Does the world need yet another ranking of MBA programs?
Fortune, the old business media brand, apparently thinks so. This week Fortune debuted a new ranking of full-time MBA programs in the U.S. All together, 69 different business schools were on the inaugural list.
The winners, appropriately enough, reflect the old world view of a magazine that has lost much of its relevance an readership in today’s modern world. The top three in order? Harvard, Stanford, and Wharton.
Despite those predictable results, however, there are a few surprises and some key takeaways. You can decide whether Fortune missed its target, but here’s our five Botton-line thoughts:
1. Where In The World Is Michigan, UCLA, USC, Emory & …

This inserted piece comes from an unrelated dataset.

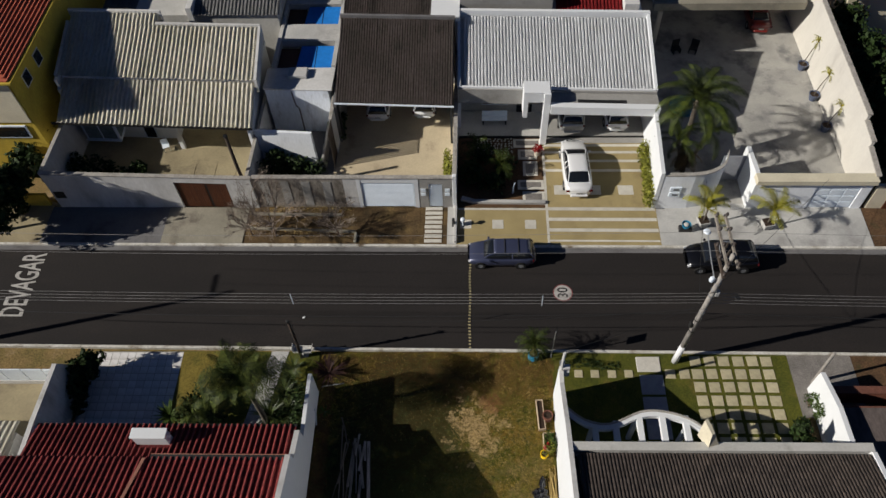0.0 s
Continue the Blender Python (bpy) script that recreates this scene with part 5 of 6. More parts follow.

Omissions often count more than inaccuracies in quality journalism, and the debut ranking of full-time MBA programs in the U.S. by Fortune has done a great job omitting some of the best MBA experiences in the world. The most obvious business schools missing in action are the University of Michigan’s Ross School of Business, UCLA’s Anderson School of Management, the University of Southern California’s Marshall School of Business, and Emory University’s Goizueta Business School. These four institutions are among the world’s best, routinely making in Top 25 lists year after year. You won’t find any of them on the Fortune ranking.
In fact, 26% 26% of the MBA programs ranked in the top 50 by U.S. News this year are missing. So are another 27 programs that make U.S. News‘ Top 100. Translation: Four of every 10 business schools in the Top 100 (see table below) fail to even get a mention by Fortune, making its ranking yet another useless and damaging piece of misinformation on the Internet. Many of these schools, moreover, can rightly boast of having superb MBA programs, including Washington University, Rochester University, Arizona State, Ohio State, Wisconsin, Northeastern, Penn State, and Boston College.
How much blame for these omissions fall on Fortune? After all, these schools by and large declined to complete the magazine’s questionnaire, thinking the ranking wasn’t worth the time. Problem is, Fortune only had to go to these schools’ website to find out the information it would need to rank their MBA programs. Median and mean starting salaries and the percentage of MBA graduates employed three months after graduation–the only three data points provided by schools for the ranking–are publicly available. Obviously, Fortune’s editors were too lazy to do what would have taken a few minutes of time to collect.
That’s a consequential error because unknowing prospective students are likely to be misinformed about the MBA market thanks to Fortune. Only so many people can apply and get admitted to the Harvard, Stanford and Wharton. Many of the missing schools are more accessible to greater numbers of applicants. Less less important, many of them offer MBA experiences that are significantly better than some of the programs ranked by Fortune.